____ Information provided

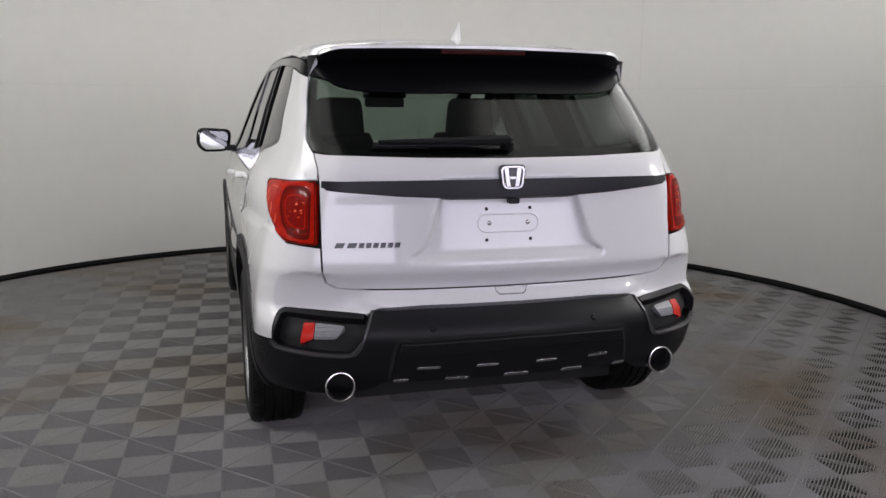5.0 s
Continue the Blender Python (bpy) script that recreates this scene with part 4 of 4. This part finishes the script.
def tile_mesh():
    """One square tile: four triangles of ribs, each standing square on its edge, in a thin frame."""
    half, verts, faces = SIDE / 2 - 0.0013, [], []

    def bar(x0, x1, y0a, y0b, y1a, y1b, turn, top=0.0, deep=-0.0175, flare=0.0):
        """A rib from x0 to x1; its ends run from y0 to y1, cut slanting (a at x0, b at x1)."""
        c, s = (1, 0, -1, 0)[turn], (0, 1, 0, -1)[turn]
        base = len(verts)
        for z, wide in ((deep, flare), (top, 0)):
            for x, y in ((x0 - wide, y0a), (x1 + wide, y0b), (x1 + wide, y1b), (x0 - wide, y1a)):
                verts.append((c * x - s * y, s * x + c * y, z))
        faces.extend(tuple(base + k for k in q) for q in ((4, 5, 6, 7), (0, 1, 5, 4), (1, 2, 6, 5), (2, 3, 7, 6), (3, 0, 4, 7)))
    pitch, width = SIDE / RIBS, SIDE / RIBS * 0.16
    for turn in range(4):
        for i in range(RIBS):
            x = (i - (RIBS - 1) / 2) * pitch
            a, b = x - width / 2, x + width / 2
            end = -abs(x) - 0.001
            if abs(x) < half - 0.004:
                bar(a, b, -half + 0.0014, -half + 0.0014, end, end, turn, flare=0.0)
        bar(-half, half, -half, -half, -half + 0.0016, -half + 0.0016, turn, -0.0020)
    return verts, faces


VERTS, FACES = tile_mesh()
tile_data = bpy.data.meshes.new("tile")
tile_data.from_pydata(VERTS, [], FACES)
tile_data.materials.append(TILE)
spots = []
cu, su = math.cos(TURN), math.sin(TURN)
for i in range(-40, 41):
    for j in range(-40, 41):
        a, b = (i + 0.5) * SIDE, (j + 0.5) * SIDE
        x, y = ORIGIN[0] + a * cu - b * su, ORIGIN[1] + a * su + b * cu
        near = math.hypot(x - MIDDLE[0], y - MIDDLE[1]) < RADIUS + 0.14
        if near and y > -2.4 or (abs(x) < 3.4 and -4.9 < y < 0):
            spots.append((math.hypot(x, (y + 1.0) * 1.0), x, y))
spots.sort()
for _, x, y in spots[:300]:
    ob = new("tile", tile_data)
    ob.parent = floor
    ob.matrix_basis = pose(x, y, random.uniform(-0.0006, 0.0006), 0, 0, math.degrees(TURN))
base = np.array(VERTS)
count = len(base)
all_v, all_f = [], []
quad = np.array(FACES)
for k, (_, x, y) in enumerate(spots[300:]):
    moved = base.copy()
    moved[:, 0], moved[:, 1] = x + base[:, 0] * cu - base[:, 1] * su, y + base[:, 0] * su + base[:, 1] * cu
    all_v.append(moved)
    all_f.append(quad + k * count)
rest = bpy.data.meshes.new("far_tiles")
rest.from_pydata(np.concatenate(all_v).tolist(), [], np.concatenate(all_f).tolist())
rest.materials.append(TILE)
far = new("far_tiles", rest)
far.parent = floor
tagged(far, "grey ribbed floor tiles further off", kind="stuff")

________

Your task: Exactly reproduce the stretch from the line with "Continue the Blender" through the line with "half, verts, faces", including both ends and nothing else.

Solved problem:
Continue the Blender Python (bpy) script that recreates this scene with part 4 of 4. This part finishes the script.
def tile_mesh():
    """One square tile: four triangles of ribs, each standing square on its edge, in a thin frame."""
    half, verts, faces = SIDE / 2 - 0.0013, [], []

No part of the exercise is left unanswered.